Research published by Deutsche on Monday suggests that the first round of QE did have an affect on the UK economy, reducing gilt yields on maturities bought by the bank by 70 basis points and increasing the money supply to the economy. During the first round of QE, corporates were able to increase their borrowing from the financial markets, Deutsche found.

However, Buckley wrote, third-quarter GDP growth may show that the UK has shrugged off the temporary drags of the Japanese earthquake and the royal wedding -- those "special factors" shaved 0.5 percent off growth in the second quarter, according to the Office for National Statistics.

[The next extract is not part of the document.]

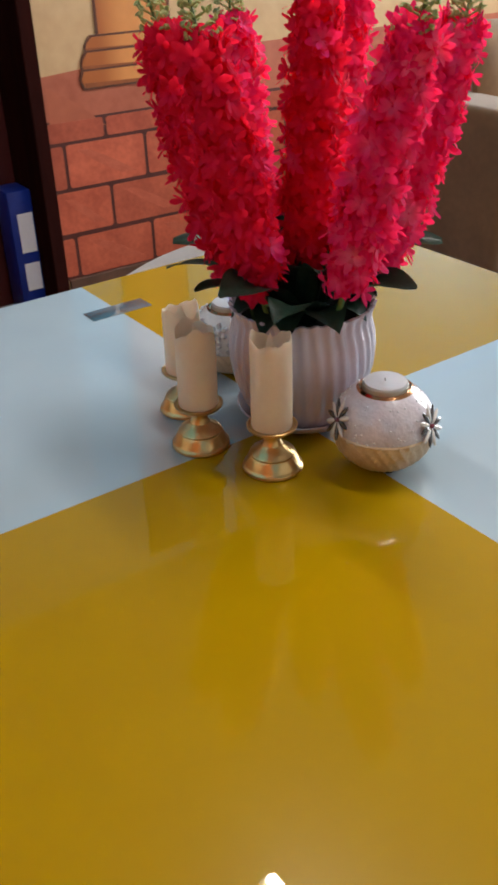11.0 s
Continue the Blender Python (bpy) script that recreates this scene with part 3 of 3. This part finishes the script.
# ---- chairs ----
def wood_chair(m):
    """Bent yellow rail round the table's corner, on slats, seat and legs."""
    ch = empty("wooden_chair", m, "yellow wooden chair with curved back rail", "chair", "chairs round the table")
    arc = []
    for k in range(25):
        f = k / 24
        if f < 0.45:
            arc.append((0.05 + 0.25 * f / 0.45, 0.0, 0))
        else:
            a = radians(90 - 88 * (f - 0.45) / 0.55)
            arc.append((0.30 + 0.17 * math.cos(a), -0.17 + 0.17 * math.sin(a), 0))
    bm = bmesh.new()
    prev = None
    for i, p in enumerate(arc):
        d = Vector(arc[min(i + 1, 24)]) - Vector(arc[max(i - 1, 0)])
        nrm = Vector((-d.y, d.x, 0)).normalized()
        prof = [(-0.064, -0.012), (-0.064, -0.002), (-0.05, 0.0), (-0.048, 0.006), (-0.012, 0.007), (-0.003, 0.003), (0.0, -0.006), (-0.004, -0.03), (-0.05, -0.03)]
        ring = [bm.verts.new(Vector(p) + nrm * o + Vector((0, 0, h))) for o, h in prof]
        if prev:
            for k in range(9):
                bm.faces.new((prev[k], prev[(k + 1) % 9], ring[(k + 1) % 9], ring[k]))
        else:
            bm.faces.new(ring)
        prev = ring
    bm.faces.new(prev[::-1])
    bmesh.ops.recalc_face_normals(bm, faces=bm.faces)
    part("back_rail", bm, M_MAPLE, ch, "glossy bent yellow wood rail", True)
    for i in (3, 7, 13, 18):
        x, y = arc[i][0] * 0.97, arc[i][1] - 0.03
        part("slat", box(x - 0.012, y - 0.008, -0.30, x + 0.012, y + 0.008, -0.029, 0.003), M_MAPLE, ch)
    part("seat", box(-0.06, -0.40, -0.33, 0.40, 0.0, -0.298, 0.008), M_MAPLE, ch)
    for x, y in ((-0.03, -0.37), (0.37, -0.37), (-0.03, -0.03), (0.37, -0.06)):
        part("leg", box(x - 0.018, y - 0.018, -m.translation.z, x + 0.018, y + 0.018, -0.331, 0.003), M_MAPLE, ch)
    return ch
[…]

Furthermore, Buckley noted, a law of diminishing returns may be in effect, reducing the potential upside of a second round of QE. The effect of such a program on consumption, currently very weak in the UK, is also doubtful. Finally, he said, the monetary stimulus that the bank has provided through its dramatic rate cut during the crisis, and its decision to hold rates at 0.5 percent, call into question the need for another stimulus.

Osborne appears to be inflexible on government cuts and is unlikely to reign in his targets in order to provide a temporary respite to the economy.

The chancellor remains under pressure, not only because of recent revelations about his private life. Youth unemployment, widely thought to be a root cause of the violent riots that shook several British cities in August, remains high, and households are only just beginning to feel the pinch from the government's austerity measures.

The UK's recession will "cast a long shadow" over living standards, which look likely to decline until 2013-14, according to a new report from the Institute of Fiscal Studies (IFS), an influential think tank.

State support and welfare systems initially cushioned the blow of the recession for many households, the IFS said, but "the pain was most definitely delayed, rather than avoided," according to the report. With the government now cutting back spending, and with benefits, tax credits and earnings all falling back in real terms in 2010-11, the think tank said that the country has experienced "one of the worst decades for changes in living standards since at least the Second World War."